2. Korean Caption Version

\caption{V5 내비게이션 실험의 주요 결과. PM은 프레임 단위 Perfect Match를, Closed-loop는 에피소드 단위 주행 성공률을 의미한다.}

\caption{주요 V5 실험들의 대표 설계 차이. 표에는 config와 문서에서 직접 확인 가능한 설정만 포함했다.}

\caption{현재 중간 결론을 지지하는 근거 요약.}

\caption{현재 시점 연구 의사결정 표.}

3. Experimental Results Draft

Although end-to-end VLM training improved frame-level PM in some cases, it did not reliably translate into successful closed-loop navigation. Exp17 is the clearest example: it reached 76.95\% PM, but only 11.1\% closed-loop success. In contrast, the decomposition-based policy in Exp14 Step2 achieved 75.9\% PM and 66.7\% closed-loop success, making it the strongest practical baseline on V5 at the current stage.

This gap indicates that frame-level action matching is not sufficient for model selection in mobile navigation. The result is consistent with the root-cause analyses: the current end-to-end policy remains heavily image-dominant, while the text pathway often collapses during fine-tuning. In parallel, the V5 dataset analysis shows that STOP is not directly supervised in the raw action distribution, which suggests that late-phase stopping behavior is better treated as a proxy-signal problem than as a naturally emergent property of the current end-to-end objective.

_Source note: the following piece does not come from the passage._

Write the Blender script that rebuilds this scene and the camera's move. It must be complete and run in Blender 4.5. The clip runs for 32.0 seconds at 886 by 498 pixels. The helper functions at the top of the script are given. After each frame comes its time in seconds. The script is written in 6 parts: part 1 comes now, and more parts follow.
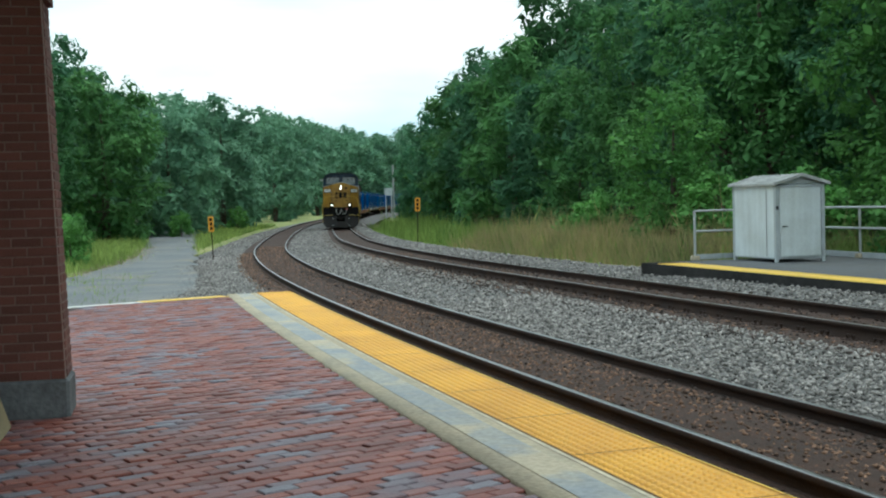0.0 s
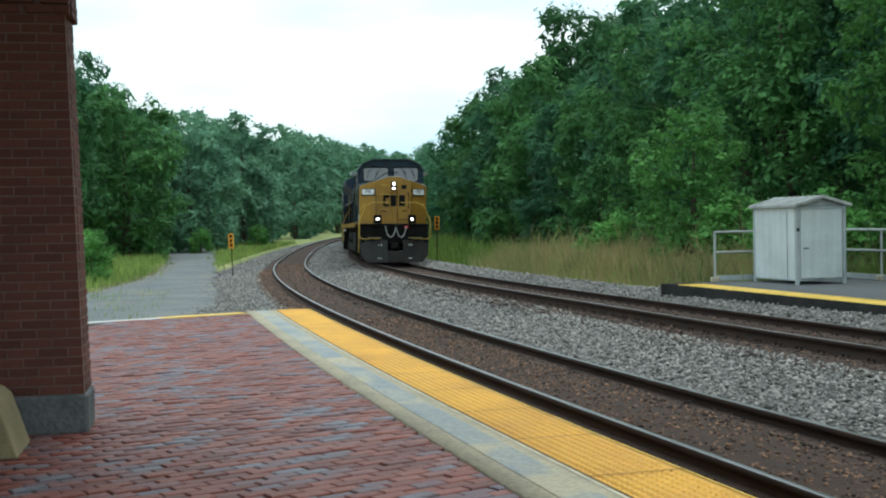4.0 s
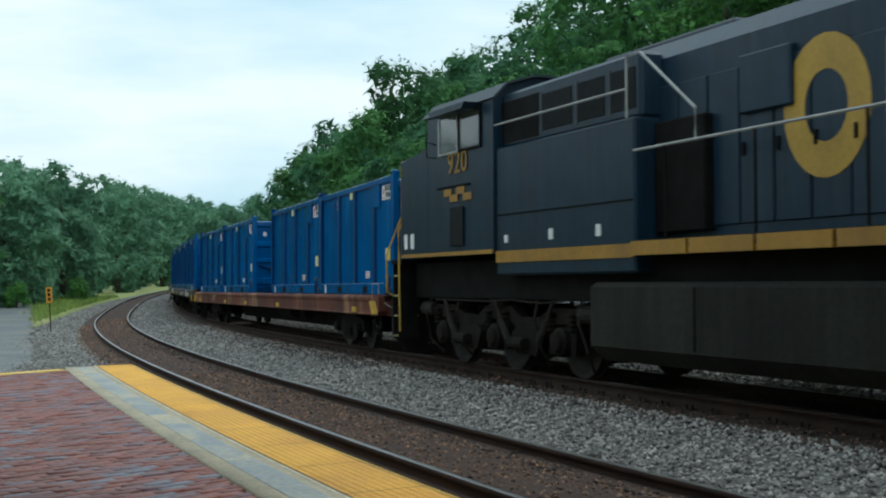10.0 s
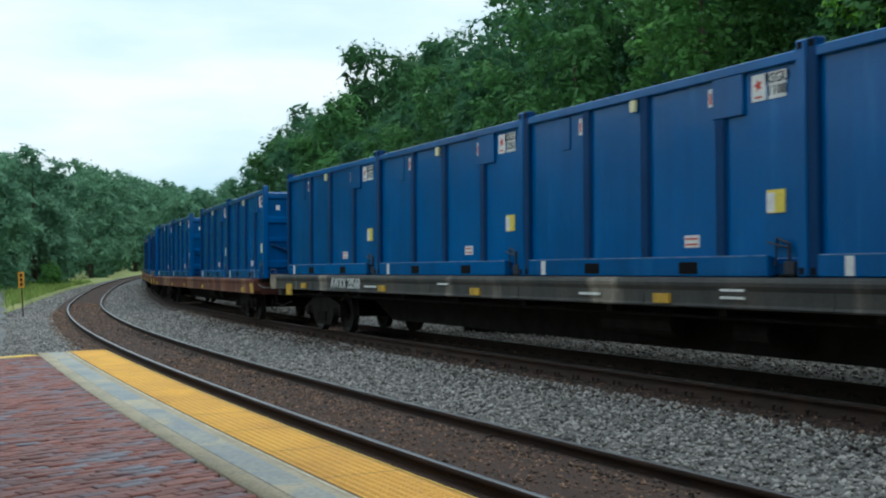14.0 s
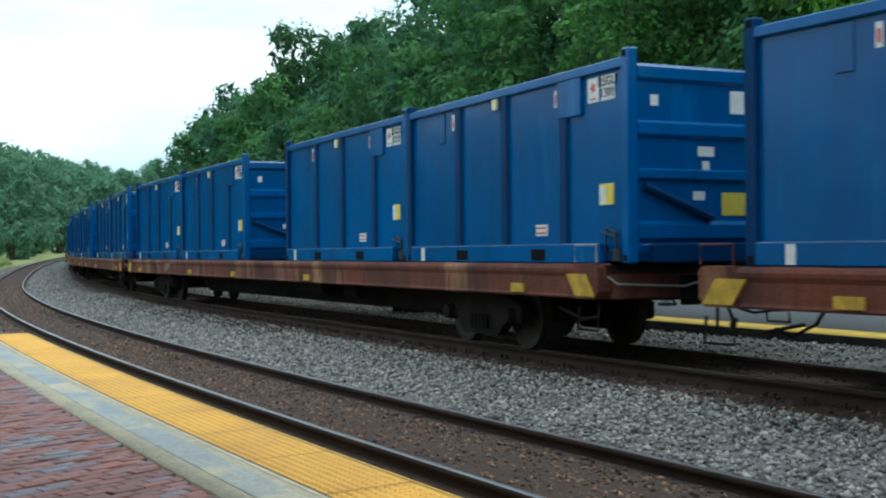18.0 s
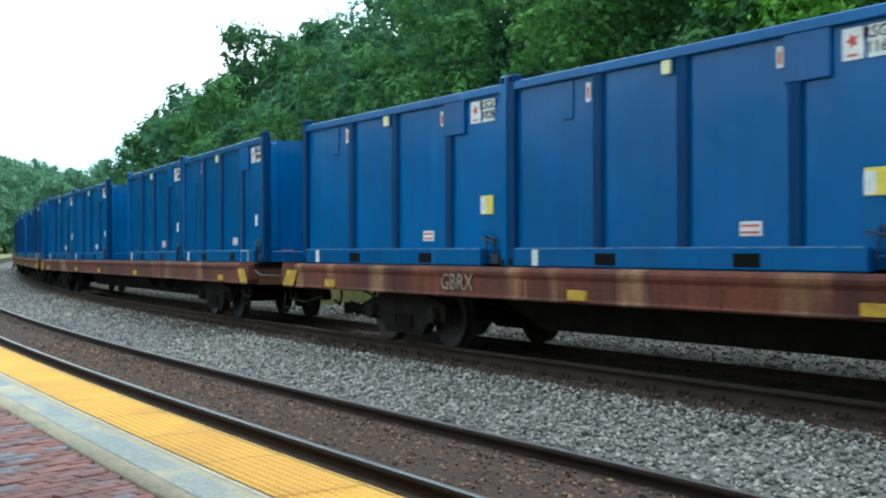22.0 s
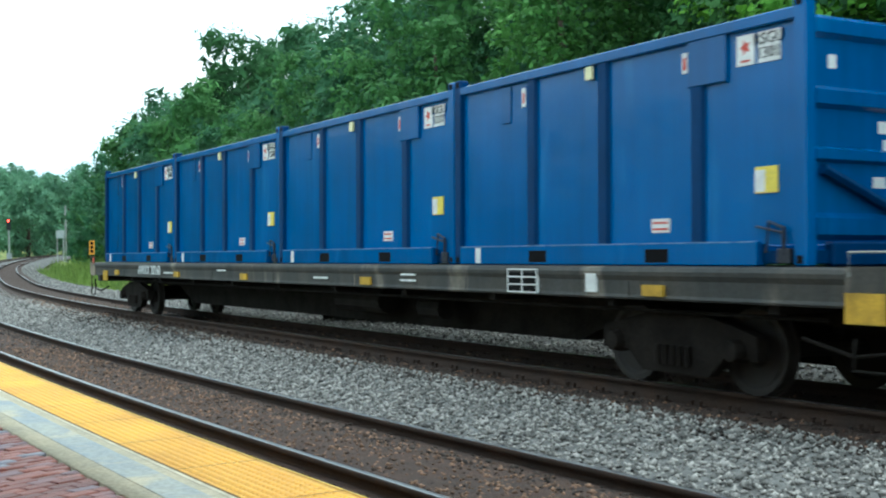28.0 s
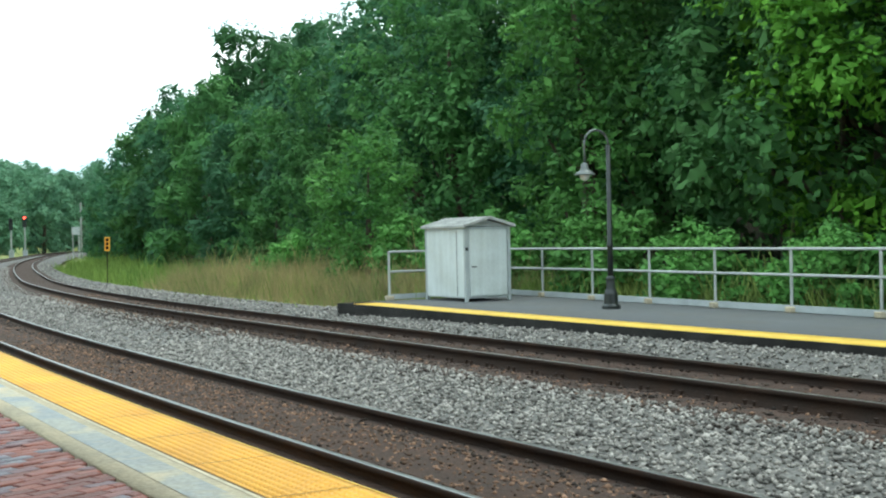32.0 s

Accordingly, our current research direction keeps Exp14 Step2 as the mainline baseline, while Exp18 is now treated as a failed gate branch. Although Exp18 reached a best validation loss of 1.325, its PM was only 27.62\% and its closed-loop success remained 11.1\%. Until a single-stage policy exceeds the 66.7\% closed-loop result of Exp14 Step2, decomposition remains the most defensible practical approach.
Current paper-safe takeaway: on V5, decomposition is still the strongest public result, and Exp18 should now be reported as training finished, evaluation failed.